Tatsächlich zeigt sich:
> steigende Dominanz weniger Tech-Konzerne
> globale Vermögenskonzentration
> sinkender Wettbewerb in zentralen Märkten
Das widerspricht fundamental dem ordoliberalen Ideal.
Soziale Spaltung
Ungleichheit ist keine Fehlfunktion, sondern die logische Folge ungebremster Kapitalverwertung. Sie führt zu:
> Abnahme sozialer Kohäsion
> politischer Polarisierung
> Erosion demokratischer Institutionen durch Lobbyismus
Fehlallokation von Ressourcen
Preislogiken setzen falsche Anreize:
> Unterinvestitionen in öffentliche Güter
> Überinvestitionen in Immobilien- und Finanzsektor
> Klimaschäden werden externalisiert
Der Markt korrigiert diese Probleme nicht; er verstärkt sie.
Falsche Begriffe – falsche Diagnosen
Wenn wirtschaftliche Dysfunktionen als „Scheitern der sozialen Marktwirtschaft“ bezeichnet werden, führt das zu Fehlinterpretationen:
> Als sei das Modell selbst ungeeignet
> Als seien Sozialpolitik oder Regulierung das Problem
> Als müsse der Staat sich zurückziehen
In Wahrheit zeigt die empirische Entwicklung, dort, wo die soziale Marktwirtschaft zurückgedrängt wurde, traten die dysfunktionalen Effekte des Kapitalismus zutage.
Was eine moderne soziale Marktwirtschaft heute erfordern würde
Ein zeitgemäßes Modell müsste zentrale ordnungspolitische Prinzipien neu stärken:
Wettbewerbspolitik
> strikte Begrenzung von Marktmacht
> konsequente Kartellaufsicht (auch global)
> Regulierung digitaler Plattformen
Faire Verteilung
> Wiederbelebung der Tarifbindung
> progressive Vermögens- und Erbschaftsbesteuerung
> Stärkung der Sozialsysteme
Öffentliche Daseinsvorsorge
> Rückverlagerung kritischer Infrastruktur in demokratische Kontrolle
> öffentliche Investitionsoffensiven in Bildung, Pflege, Wohnen, Verkehr
Nachhaltigkeitsorientierung
> CO₂-Bepreisung mit sozialem Ausgleich
> Regulierung externer Effekte
> langfristige Investitionsprogramme
Mit anderen Worten: Eine Rückkehr zu den Prinzipien der sozialen Marktwirtschaft, nicht zu ihrer neoliberalen Verzerrung.

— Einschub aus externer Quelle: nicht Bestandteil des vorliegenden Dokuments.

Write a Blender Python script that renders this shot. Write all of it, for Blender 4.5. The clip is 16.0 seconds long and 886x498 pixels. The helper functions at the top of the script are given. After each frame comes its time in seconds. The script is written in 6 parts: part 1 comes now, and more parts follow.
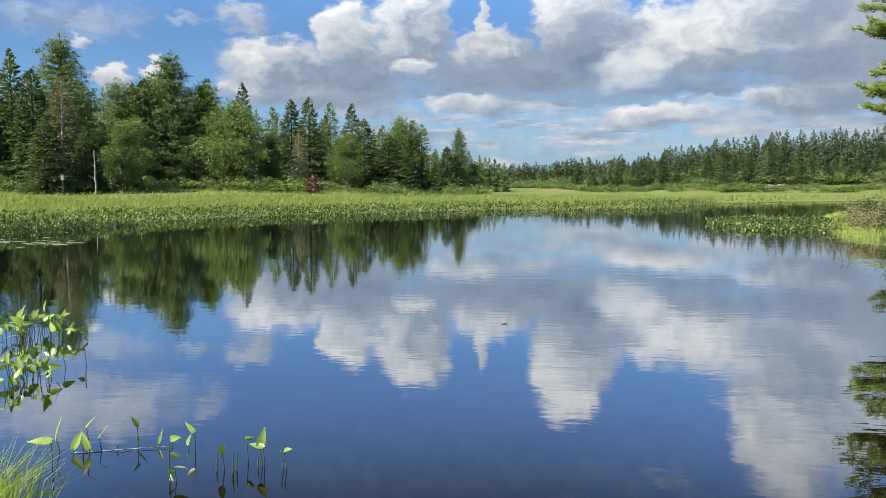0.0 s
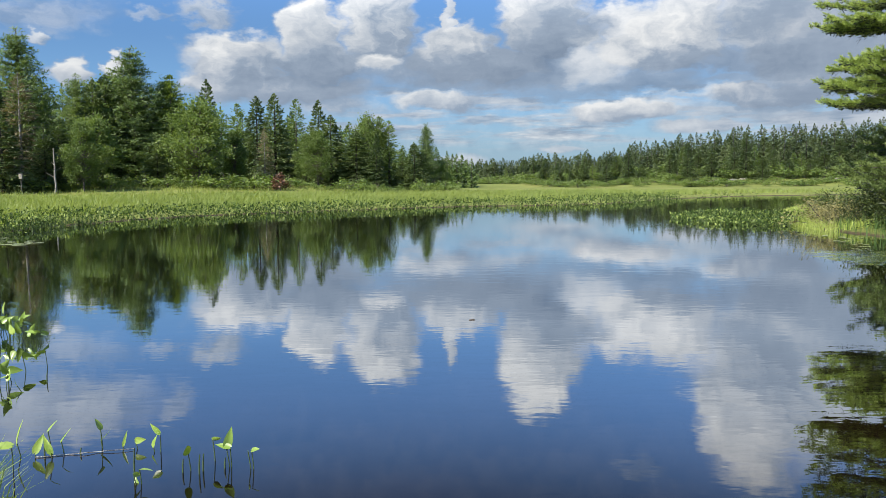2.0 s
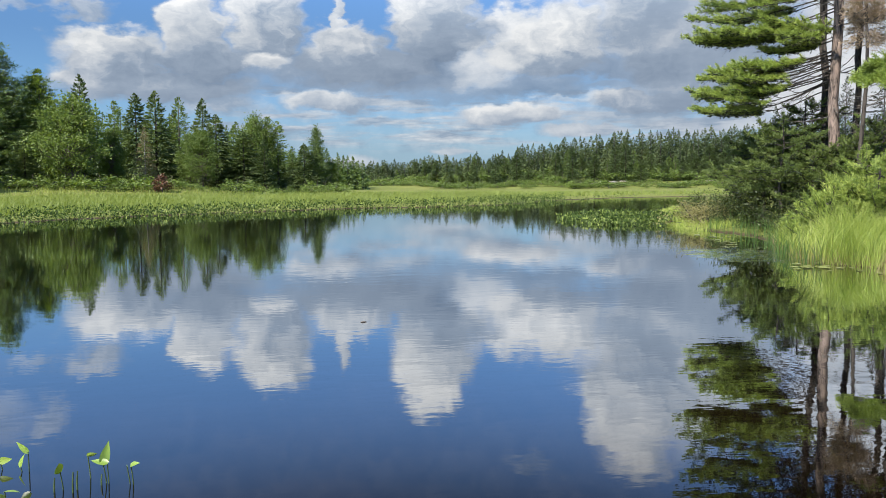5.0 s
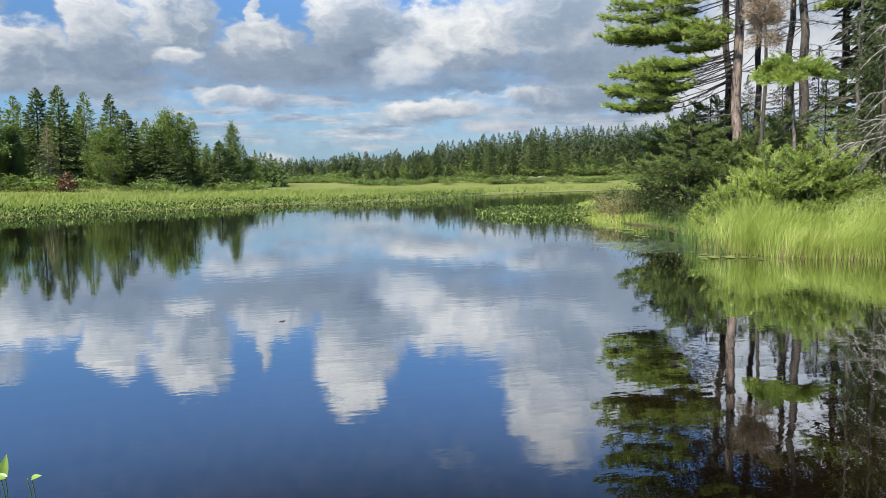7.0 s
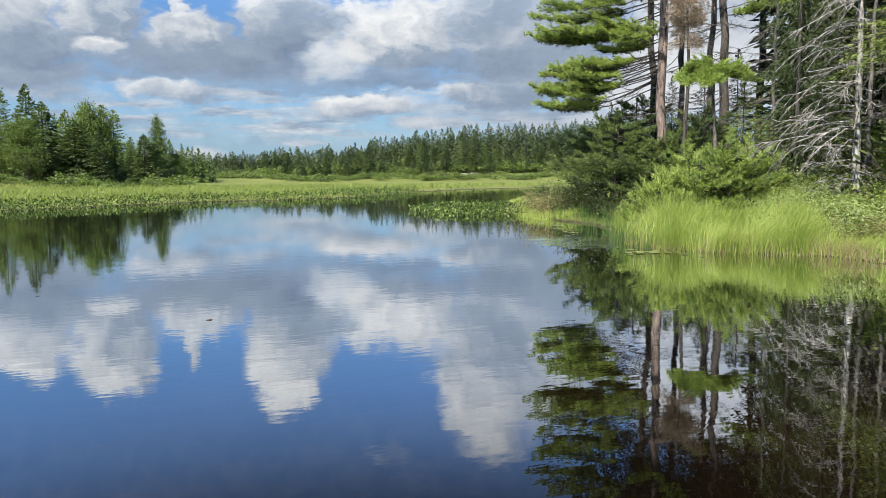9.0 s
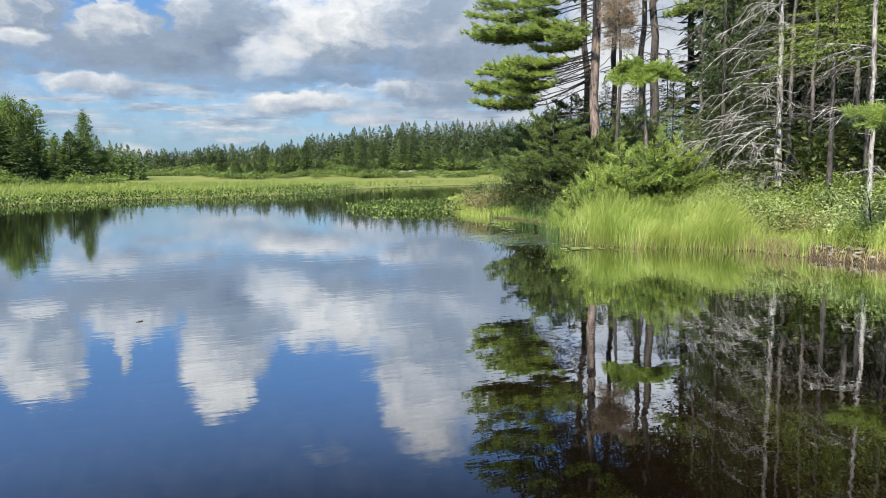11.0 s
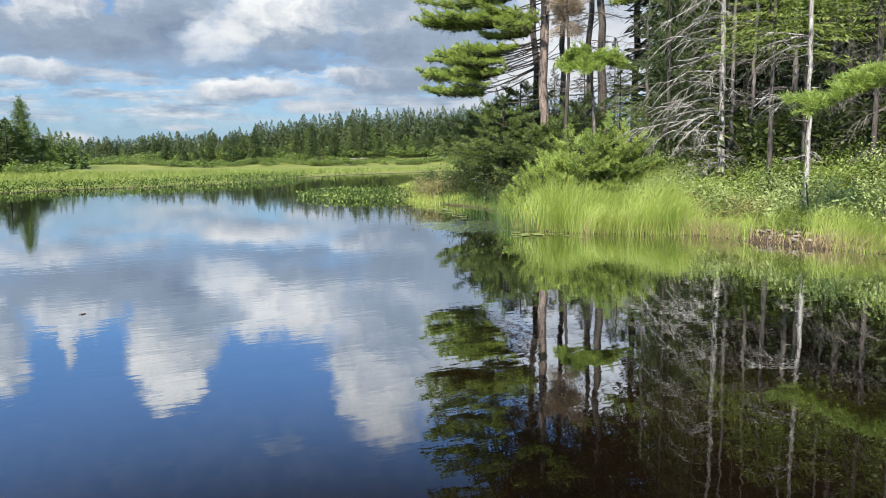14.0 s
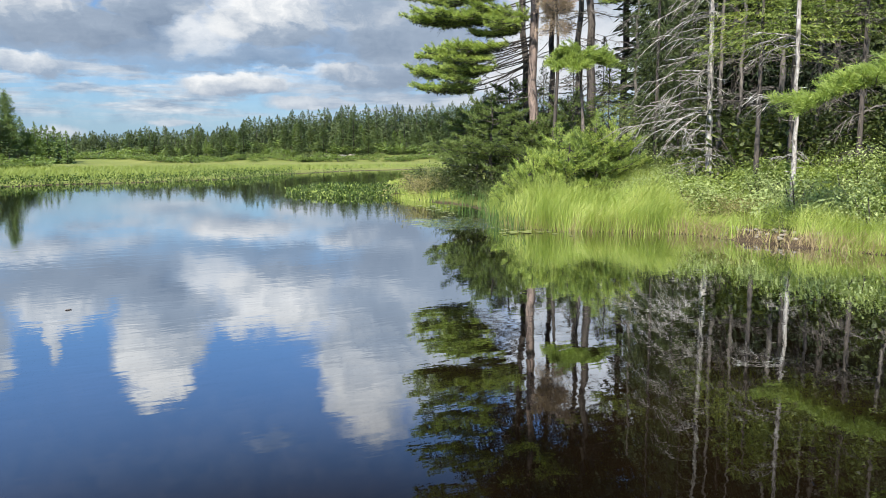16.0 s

Was eine moderne soziale Marktwirtschaft heute erfordern würde
Fazit
Die aktuelle ökonomische und soziale Schieflage ist nicht das Ergebnis eines gescheiterten Modells – sondern das Resultat seiner Demontage.
Nicht die soziale Marktwirtschaft hat versagt, sondern die Entscheidung, sie durch marktradikale Politik zu ersetzen.
Wer den heutigen Zustand kritisiert, kritisiert nicht das ursprüngliche System, sondern dessen Abschaffung. Die Frage ist daher nicht, ob die soziale Marktwirtschaft gescheitert ist, sondern ob wir den politischen Willen haben, sie wiederherzustellen.